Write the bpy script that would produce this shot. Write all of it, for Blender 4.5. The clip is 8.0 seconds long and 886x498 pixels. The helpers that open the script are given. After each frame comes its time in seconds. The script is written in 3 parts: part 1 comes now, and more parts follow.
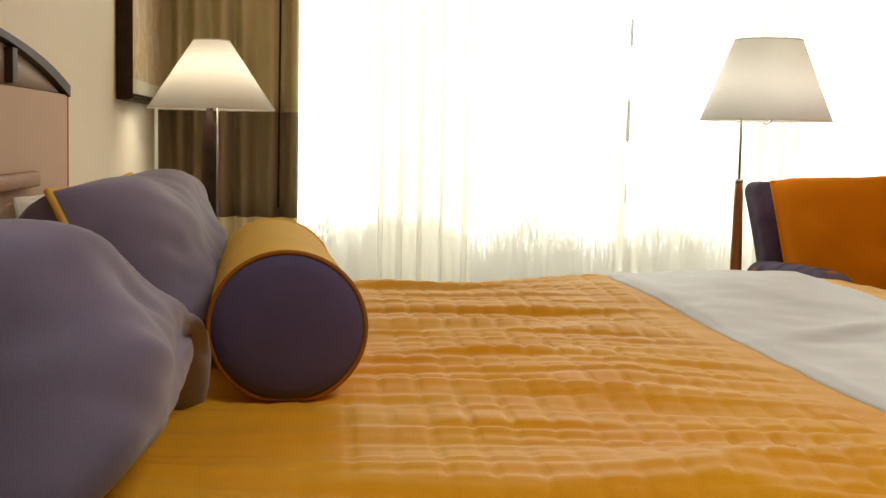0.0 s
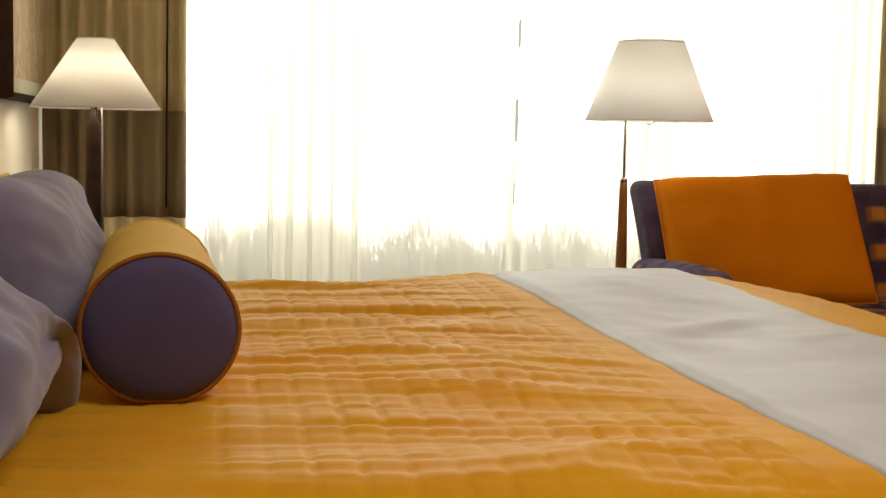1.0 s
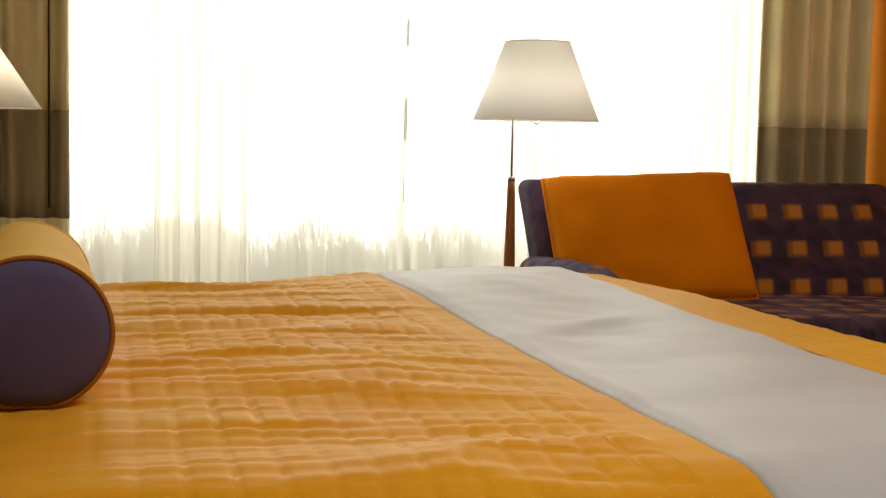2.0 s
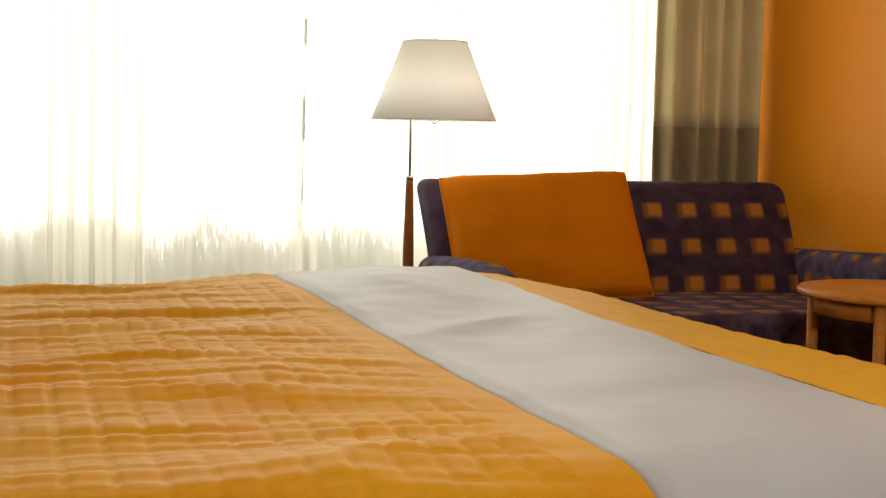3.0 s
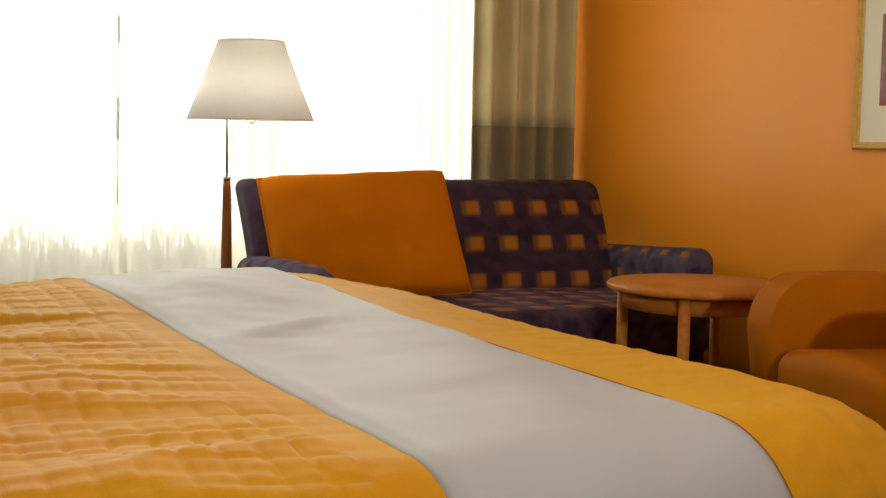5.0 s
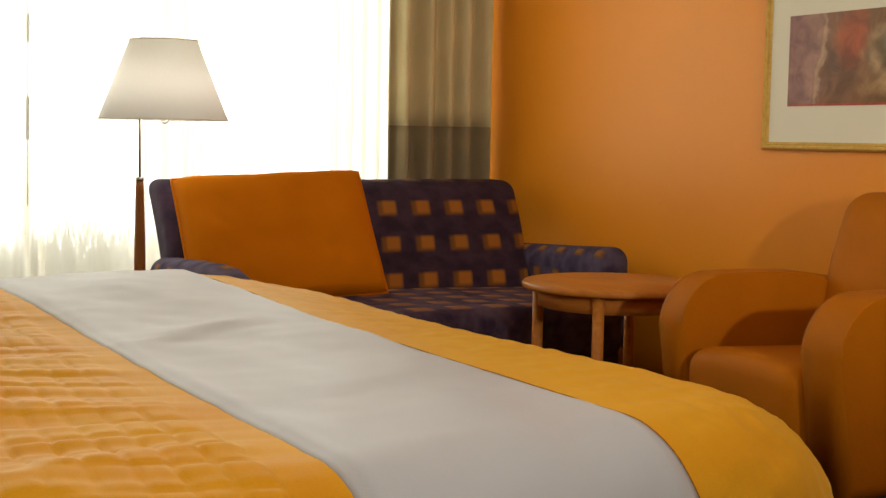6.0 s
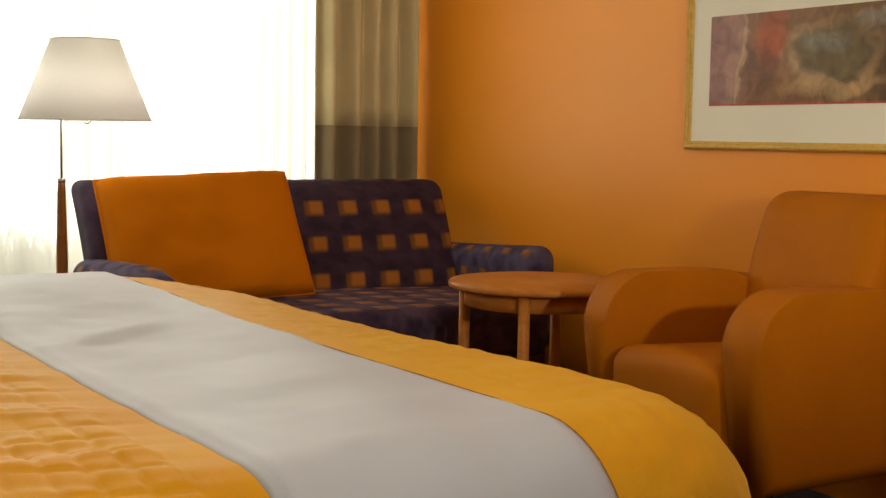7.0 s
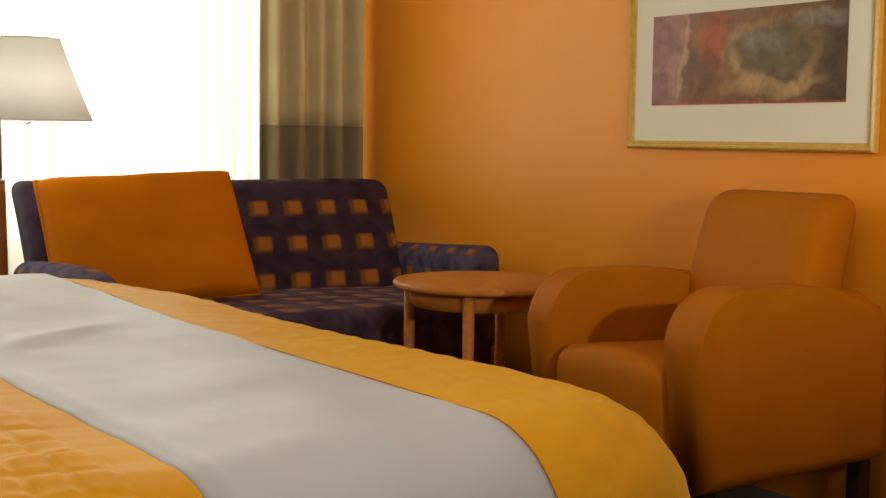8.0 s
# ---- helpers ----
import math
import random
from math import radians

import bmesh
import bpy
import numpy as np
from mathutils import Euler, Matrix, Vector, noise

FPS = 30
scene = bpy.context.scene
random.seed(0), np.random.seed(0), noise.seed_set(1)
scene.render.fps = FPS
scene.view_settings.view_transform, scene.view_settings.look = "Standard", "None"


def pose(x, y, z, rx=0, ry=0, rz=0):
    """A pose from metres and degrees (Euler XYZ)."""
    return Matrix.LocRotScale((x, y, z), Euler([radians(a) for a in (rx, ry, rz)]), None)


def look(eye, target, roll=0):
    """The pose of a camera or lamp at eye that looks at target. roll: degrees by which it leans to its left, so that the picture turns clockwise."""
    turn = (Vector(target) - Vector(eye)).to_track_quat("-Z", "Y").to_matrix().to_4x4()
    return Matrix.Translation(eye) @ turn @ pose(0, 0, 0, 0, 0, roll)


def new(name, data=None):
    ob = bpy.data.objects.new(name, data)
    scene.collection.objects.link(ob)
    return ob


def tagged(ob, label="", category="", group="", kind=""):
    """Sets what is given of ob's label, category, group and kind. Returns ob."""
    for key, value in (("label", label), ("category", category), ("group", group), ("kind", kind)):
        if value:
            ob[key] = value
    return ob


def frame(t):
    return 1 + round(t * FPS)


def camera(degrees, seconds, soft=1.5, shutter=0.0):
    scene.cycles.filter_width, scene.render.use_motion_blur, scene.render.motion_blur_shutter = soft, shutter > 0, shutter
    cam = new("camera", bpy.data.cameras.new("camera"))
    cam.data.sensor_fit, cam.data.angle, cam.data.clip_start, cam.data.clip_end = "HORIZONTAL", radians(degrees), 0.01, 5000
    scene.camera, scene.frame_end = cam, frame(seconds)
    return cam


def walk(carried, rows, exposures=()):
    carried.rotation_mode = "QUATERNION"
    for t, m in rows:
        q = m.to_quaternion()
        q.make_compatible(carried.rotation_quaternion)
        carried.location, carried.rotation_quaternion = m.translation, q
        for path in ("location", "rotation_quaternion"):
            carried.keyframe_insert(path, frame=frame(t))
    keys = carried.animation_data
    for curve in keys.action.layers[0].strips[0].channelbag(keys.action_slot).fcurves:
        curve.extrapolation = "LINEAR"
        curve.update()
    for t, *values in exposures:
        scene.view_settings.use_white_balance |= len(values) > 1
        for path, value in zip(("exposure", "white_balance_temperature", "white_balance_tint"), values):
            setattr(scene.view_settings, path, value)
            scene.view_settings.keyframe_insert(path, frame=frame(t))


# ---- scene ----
:::
Task to carry out
List all lines in the material containing the string "keys".

Final result
    keys = carried.animation_data
    for curve in keys.action.layers[0].strips[0].channelbag(keys.action_slot).fcurves:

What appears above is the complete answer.